*Written instruction*:
Transcribe only part of the material below: the lines from the one containing "carried.keyframe_insert(path, frame=frame(t))" through the one containing "scene.view_settings.use_white_balance |= len(values)", inclusive, exactly as written.

*** Dataset extract ***

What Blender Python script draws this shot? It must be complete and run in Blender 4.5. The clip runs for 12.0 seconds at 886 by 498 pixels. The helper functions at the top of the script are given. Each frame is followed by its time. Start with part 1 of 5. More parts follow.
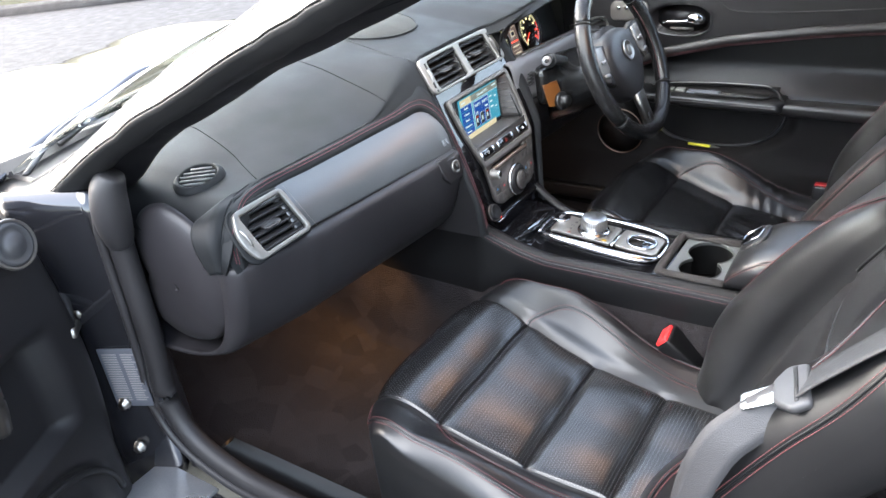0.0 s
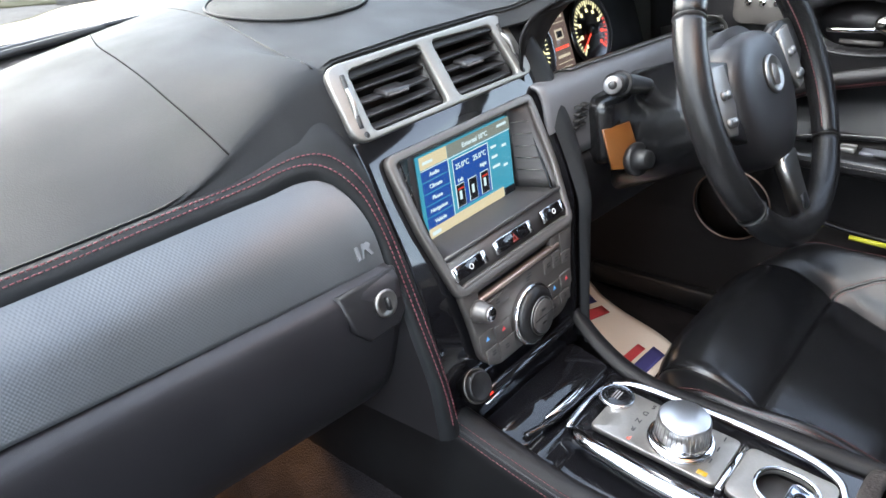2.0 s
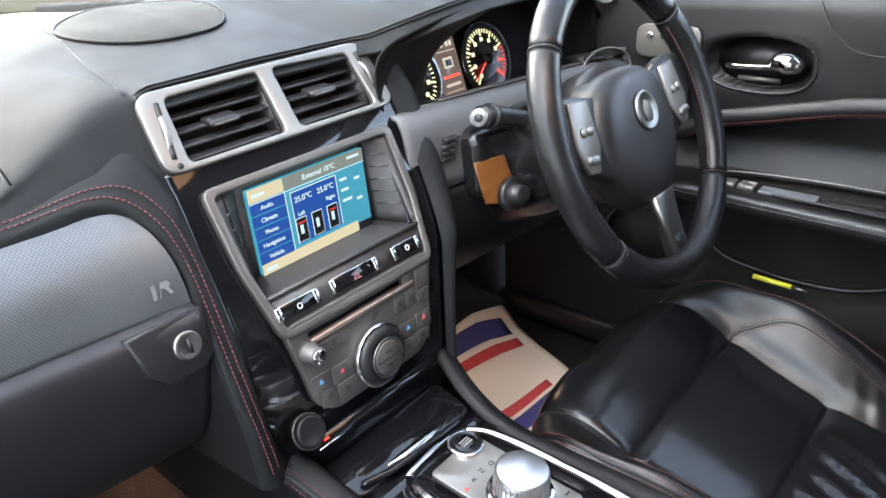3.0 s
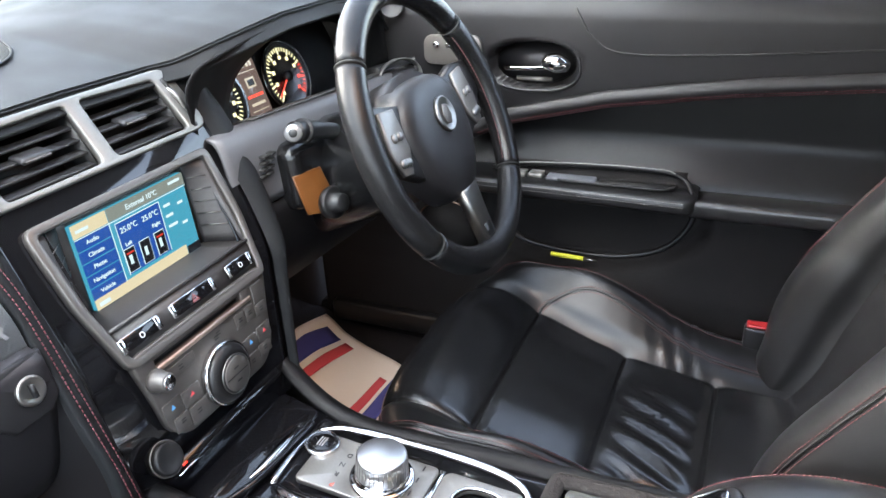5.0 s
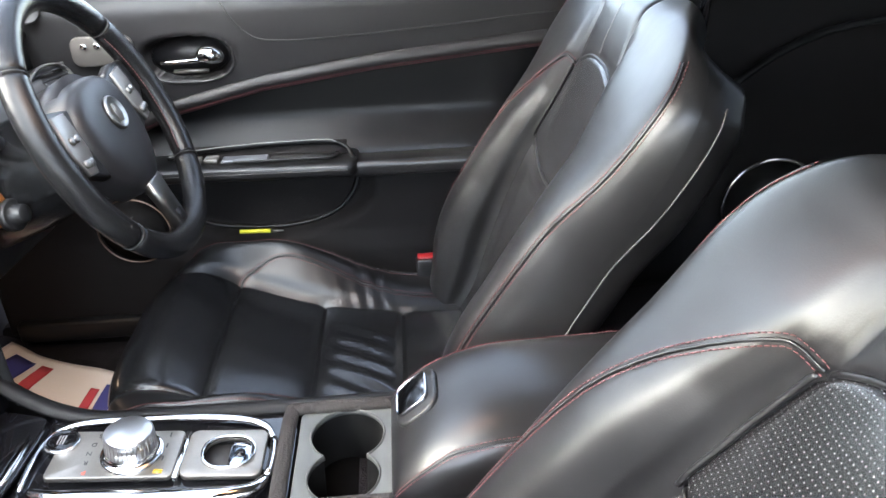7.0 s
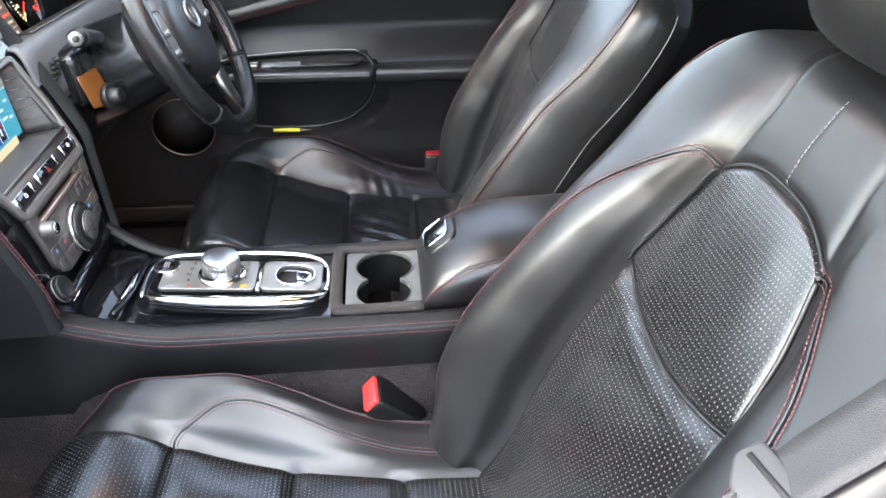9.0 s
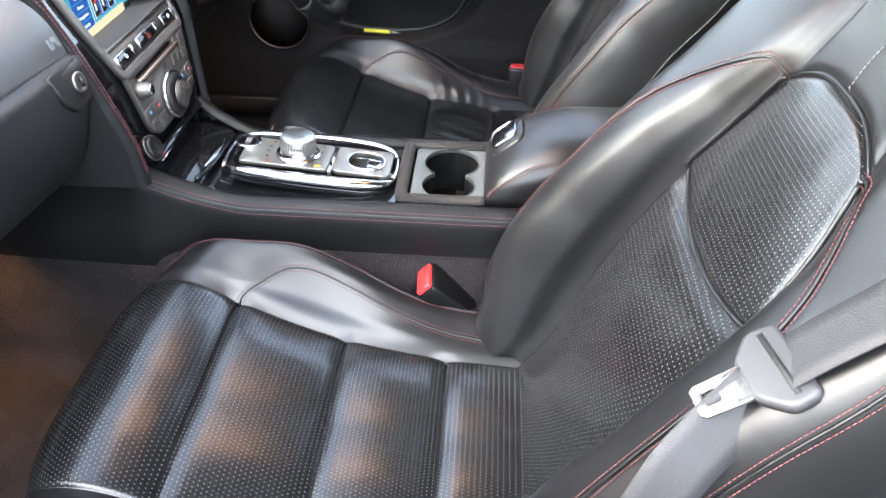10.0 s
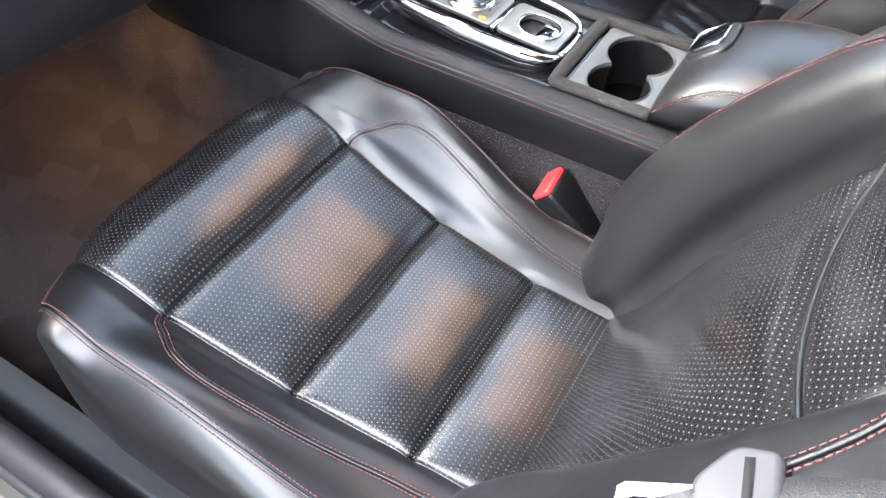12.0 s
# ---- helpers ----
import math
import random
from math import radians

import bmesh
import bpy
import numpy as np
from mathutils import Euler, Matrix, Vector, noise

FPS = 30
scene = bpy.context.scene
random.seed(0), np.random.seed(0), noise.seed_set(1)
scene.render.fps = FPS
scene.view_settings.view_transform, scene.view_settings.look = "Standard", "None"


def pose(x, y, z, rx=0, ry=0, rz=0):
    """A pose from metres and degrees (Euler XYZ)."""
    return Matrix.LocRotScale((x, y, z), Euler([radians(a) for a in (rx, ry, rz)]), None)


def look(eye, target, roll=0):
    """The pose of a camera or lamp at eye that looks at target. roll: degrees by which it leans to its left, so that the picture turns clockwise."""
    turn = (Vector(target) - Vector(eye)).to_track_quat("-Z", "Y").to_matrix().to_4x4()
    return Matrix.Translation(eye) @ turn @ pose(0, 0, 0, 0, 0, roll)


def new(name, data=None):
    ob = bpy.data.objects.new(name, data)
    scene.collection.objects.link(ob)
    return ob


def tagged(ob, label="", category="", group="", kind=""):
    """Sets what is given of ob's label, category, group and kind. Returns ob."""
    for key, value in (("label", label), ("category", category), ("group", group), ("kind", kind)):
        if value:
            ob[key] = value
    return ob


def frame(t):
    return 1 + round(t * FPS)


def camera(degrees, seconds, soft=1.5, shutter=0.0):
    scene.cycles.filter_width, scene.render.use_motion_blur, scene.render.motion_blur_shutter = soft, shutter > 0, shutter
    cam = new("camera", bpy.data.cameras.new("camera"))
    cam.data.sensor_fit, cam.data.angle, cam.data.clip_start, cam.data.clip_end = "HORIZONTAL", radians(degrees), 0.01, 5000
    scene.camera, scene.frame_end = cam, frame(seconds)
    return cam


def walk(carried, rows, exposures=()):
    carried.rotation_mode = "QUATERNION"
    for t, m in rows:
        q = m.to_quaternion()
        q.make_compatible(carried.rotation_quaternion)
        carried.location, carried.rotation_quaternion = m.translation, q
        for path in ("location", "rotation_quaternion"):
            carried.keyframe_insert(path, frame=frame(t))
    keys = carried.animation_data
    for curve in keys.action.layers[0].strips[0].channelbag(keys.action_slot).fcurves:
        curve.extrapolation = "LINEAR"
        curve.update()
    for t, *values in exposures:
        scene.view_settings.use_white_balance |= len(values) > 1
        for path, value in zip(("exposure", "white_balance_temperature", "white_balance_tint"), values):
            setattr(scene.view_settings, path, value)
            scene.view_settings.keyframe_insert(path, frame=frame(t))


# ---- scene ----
cam = camera(61.0, 12.0)
PATH = [
    (0, (-1.323, -0.388, 1.401), (0.096, 0.648, 0.445), -6.9),
    (0.5, (-1.088, -0.292, 1.341), (0.291, 0.795, 0.382), -6.3),
    (1, (-0.893, -0.15, 1.254), (0.45, 0.978, 0.292), -5.9),
    (1.5, (-0.712, -0.046, 1.198), (0.617, 1.118, 0.26), -5.4),
    (2, (-0.587, -0.043, 1.181), (0.741, 1.143, 0.27), -4.8),
    (2.5, (-0.507, -0.082, 1.177), (0.83, 1.111, 0.29), -4.0),
    (3, (-0.459, -0.134, 1.174), (0.906, 1.04, 0.304), -3.0),
    (3.5, (-0.44, -0.169, 1.173), (0.966, 0.965, 0.315), -2.5),
    (3.7, (-0.436, -0.184, 1.179), (0.973, 0.941, 0.315), -2.6),
    (5.5, (-0.568, -0.125, 1.194), (1.164, 0.364, 0.321), -3.1),
    (6, (-0.605, -0.133, 1.204), (1.167, 0.126, 0.313), -3.1),
    (6.5, (-0.623, -0.15, 1.214), (1.154, -0.08, 0.3), -3.0),
    (7, (-0.659, -0.145, 1.222), (1.106, -0.232, 0.286), -2.3),
    (7.2, (-0.677, -0.144, 1.229), (1.08, -0.271, 0.282), -2.1),
    (8.8, (-0.924, -0.077, 1.252), (0.778, -0.236, 0.213), -0.9),
    (9, (-0.941, -0.074, 1.254), (0.749, -0.204, 0.191), -0.8),
    (9.5, (-0.983, -0.083, 1.246), (0.671, -0.114, 0.123), -0.1),
    (10, (-1.003, -0.106, 1.227), (0.591, -0.013, 0.022), 1.0),
    (10.5, (-0.966, -0.123, 1.207), (0.538, 0.104, -0.091), 2.0),
    (11, (-0.895, -0.157, 1.196), (0.484, 0.216, -0.204), 2.5),
    (11.5, (-0.837, -0.197, 1.193), (0.403, 0.344, -0.28), 1.9),
    (12, (-0.805, -0.266, 1.181), (0.321, 0.406, -0.328), 1.1),
]
walk(cam, [(t, look(eye, target, roll)) for t, eye, target, roll in PATH], exposures=[(0, 3.56), (1, 3.60), (1.5, 3.42), (2, 3.52), (3, 3.58), (5.5, 3.66), (7, 3.80), (9, 3.82), (10, 3.93), (12, 4.13)])

# ---- world and light ----
world = bpy.data.worlds.new("sky")
scene.world = world
world.use_nodes = True
wn = world.node_tree.nodes
sky = wn.new("ShaderNodeTexSky")
sky.sky_type = "NISHITA"
sky.sun_disc = False
sky.sun_elevation = radians(38)
sky.sun_rotation = radians(345)
sky.dust_density = 2.5
sky.air_density = 1.0
wmix = wn.new("ShaderNodeHueSaturation")
wmix.inputs["Saturation"].default_value = 0.66
world.node_tree.links.new(sky.outputs[0], wmix.inputs["Color"])
world.node_tree.links.new(wmix.outputs[0], wn["Background"].inputs["Color"])
wn["Background"].inputs["Strength"].default_value = 0.165
sun_data = bpy.data.lights.new("sun", "SUN")
sun_data.energy, sun_data.angle, sun_data.color = 0.50, radians(45), (1.0, 0.99, 0.98)
sun = new("sun", sun_data)
sun.matrix_world = look((-2.7, -0.6, 3.3), (0, 0, 0))


def lamp(name, at, target, power, size, colour, spread=180):
    d = bpy.data.lights.new(name, "AREA")
    d.energy, d.size, d.color = power, size, colour
    d.spread = radians(spread)
    o = new(name, d)
    o.matrix_world = look(at, target)
    return o


WARM = (1.0, 0.52, 0.2)
lamp("footwell_lamp", (-0.205, 0.62, 0.600), (-0.27, 0.66, 0.40), 0.085, 0.06, WARM, 125)
lamp("footwell_lamp", (0.46, 0.60, 0.630), (0.50, 0.57, 0.34), 0.055, 0.03, (1.0, 0.70, 0.48))
lamp("map_lamp", (0.05, 0.07, 1.280), (-0.12, 0.1, 0.5), 0.105, 0.28, (1.0, 0.54, 0.28))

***

*The reply*:
            carried.keyframe_insert(path, frame=frame(t))
    keys = carried.animation_data
    for curve in keys.action.layers[0].strips[0].channelbag(keys.action_slot).fcurves:
        curve.extrapolation = "LINEAR"
        curve.update()
    for t, *values in exposures:
        scene.view_settings.use_white_balance |= len(values) > 1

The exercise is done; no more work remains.